Потом, когда возникает Империя, биография как бы поглощается историей государства. Разница между императором и империей, историей политической и биографией становится едва различимой. Но в какой-то момент это различие очень велико. Оно проявлено, например, у Ксенофонта. Ксенофонт боготворил спартанского царя Агесилая, которому он посвятил энкомий — риторическую похвалу. Одновременно он написал историю, известную как «Элленика», и включил в нее большой кусок, касающийся Агнесилая. На примере этого фрагмента хорошо видно, как биография отделяется от истории. Все факты, которые он воспевает в биографии, он скептически преподносит в «Элленике». Происходит размежевание жанров.

Я об этом говорю, чтобы напомнить, что историография и история имеют генезис, эволюционируют. И хотя историография сама имеет длинную историю, это вовсе не означает, что мир в древности воспринимался исторически.
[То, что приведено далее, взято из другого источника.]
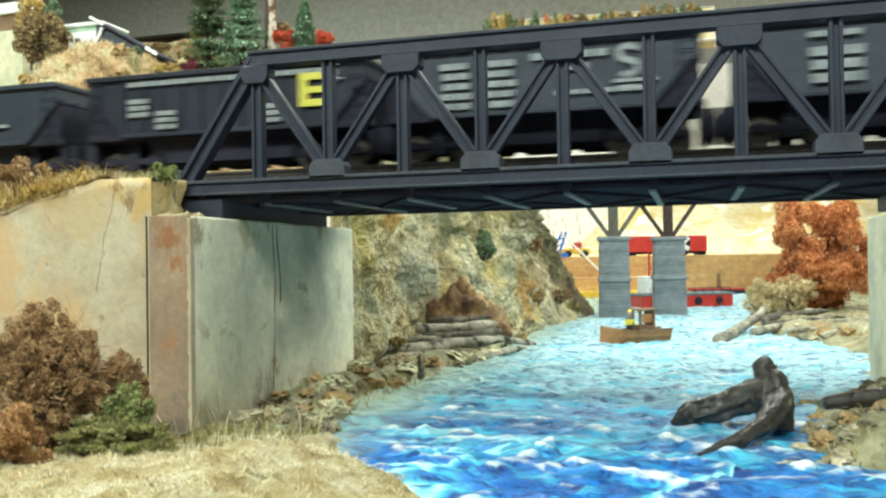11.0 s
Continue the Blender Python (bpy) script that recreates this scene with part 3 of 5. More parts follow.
for y in (0.0, W):
    for name, z, xa, xb, h in ((("top_chord", ZT, -0.004, 8 * D + 0.004, 0.009),) if y == 0 else ()) + (("bottom_chord", ZB, -1.27 * D, 9.27 * D, 0.0088),):
        bm = bmesh.new()
        box(bm, xa, xb, y - 0.0045, y + 0.0045, z - h / 2, z + h / 2, 0.0005)
        chord = part(name, bm, BRIDGE, bridge)
        for reach, z0, z1 in ((0.0062, z + h / 2 - 0.0014, z + h / 2 + 0.0006), (0.0056, z - h / 2 - 0.0002, z - h / 2 + 0.0012)):
            bm = bmesh.new()
            box(bm, xa - 0.0004, xb + 0.0004, y - reach, y + reach, z0, z1, 0.0003)
            part("flange", bm, BRIDGE if z > 0.2 else BRIDGE_WORN_LIT, chord)
    if y:
        continue
    for sx, a, b in ((1, -1.12 * D, 0.0), (-1, 9.12 * D, 8 * D)):
        member("end_post", (a, y, ZB), (b, y, ZT), 0.0105, 0.010)
    for k in range(9):
        member("vertical", (k * D, y, ZB), (k * D, y, ZT), 0.0072, 0.0072)
    for k in range(8):
        za, zb = (ZT - 0.006, ZB + 0.006) if k % 2 == 0 else (ZB + 0.006, ZT - 0.006)
        member("diagonal", (k * D, y, za), ((k + 1) * D, y, zb), 0.0074, 0.0066)
    for k in range(0, 9, 2):
        gusset(k * D, y, 0.229, 0.0245 if k % 8 else 0.019, 0.0115)
    for k in range(1, 9, 2):
        gusset(k * D, y, 0.1655, 0.0245, 0.0125)
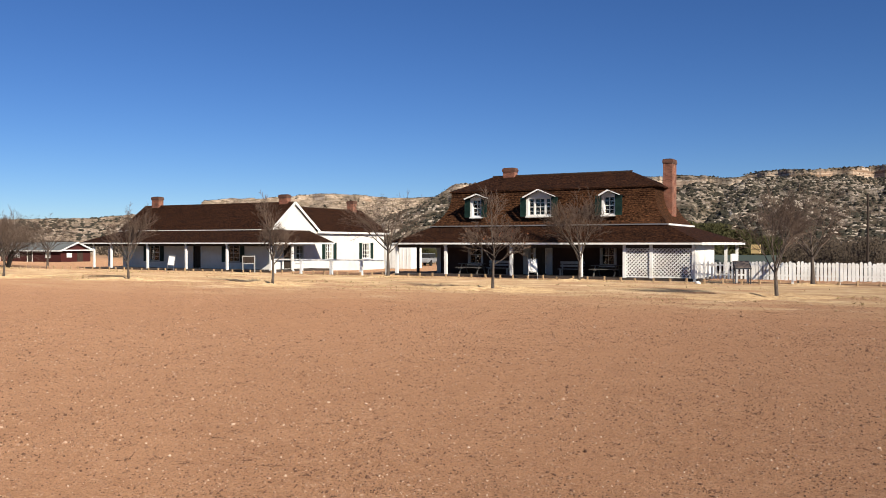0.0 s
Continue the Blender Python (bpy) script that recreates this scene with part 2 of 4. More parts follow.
def hillside(name="limestone_hillside", soil=(0.095, 0.074, 0.058), stone=(0.32, 0.265, 0.215), cliff=(0.6, 0.475, 0.365), cover=0.8):
    n = Nodes(name, 0.95, spec=0.05)
    n.b.inputs["Diffuse Roughness"].default_value = 1.0
    p = n.split(n.pos)
    big, mid, fine = n.noise(0.012, 6, 0.65), n.noise(0.07, 6, 0.7), n.noise(0.35, 5, 0.7)
    ledge = n.noise(0.1, 5, 0.7, n.join(p[0], p[1], n.math("MULTIPLY", p[2], 5.0)))
    c = n.mix(n.ramp(ledge, (0.42, 0.0), (0.58, 1.0)), soil, stone)
    c = n.mix(n.ramp(big, (0.45, 0.0), (0.62, 0.4)), c, (0.2, 0.145, 0.1))
    c = n.mix(n.ramp(fine, (0.5, 0.0), (0.58, cover)), c, (0.06, 0.052, 0.036))
    c = n.mix(n.ramp(mid, (0.48, 0.0), (0.62, 0.5)), c, (0.075, 0.066, 0.045))
    bed = n.noise(0.9, 3, 0.6, n.join(n.math("MULTIPLY", p[0], 0.02), n.math("MULTIPLY", p[1], 0.02), p[2]))
    g = n.t.nodes.new("ShaderNodeNewGeometry")
    steep = n.ramp(n.split(g.outputs["Normal"])[2], (0.45, 1.0), (0.72, 0.0))
    rock = n.mix(n.ramp(bed, (0.4, 0.0), (0.62, 1.0)), cliff, (0.25, 0.16, 0.105))
    c = n.mix(steep, c, rock)
    n.bump(n.math("ADD", mid, fine), 1.0, 2.0)
    return n.done(c)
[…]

Но с XIX века ситуация резко меняется. В чем сущность этого изменения? С моей точки зрения, она заключается в том, что все вокруг нас начинает восприниматься исторически, даже то, что никогда не относилось к истории. Когда-то к истории относились войны, судьбы империй, которые исчезают, гибнут, возрождаются, и так далее. Теперь же всё, буквально всё становится историчным. Все, что мы хотим понять, мы можем теперь понять только через историю. Связано это с тем, что происходит крушение онтологической картины мира. Что такое онтологическая картина мира? В ее основе лежит идея, что всё вписано в некую иерархию, структуру бытия, которая определяет сущность вещей. Когда классическая, традиционная онтология ослабевает, появляется историзм, объясняющий все через призму истории.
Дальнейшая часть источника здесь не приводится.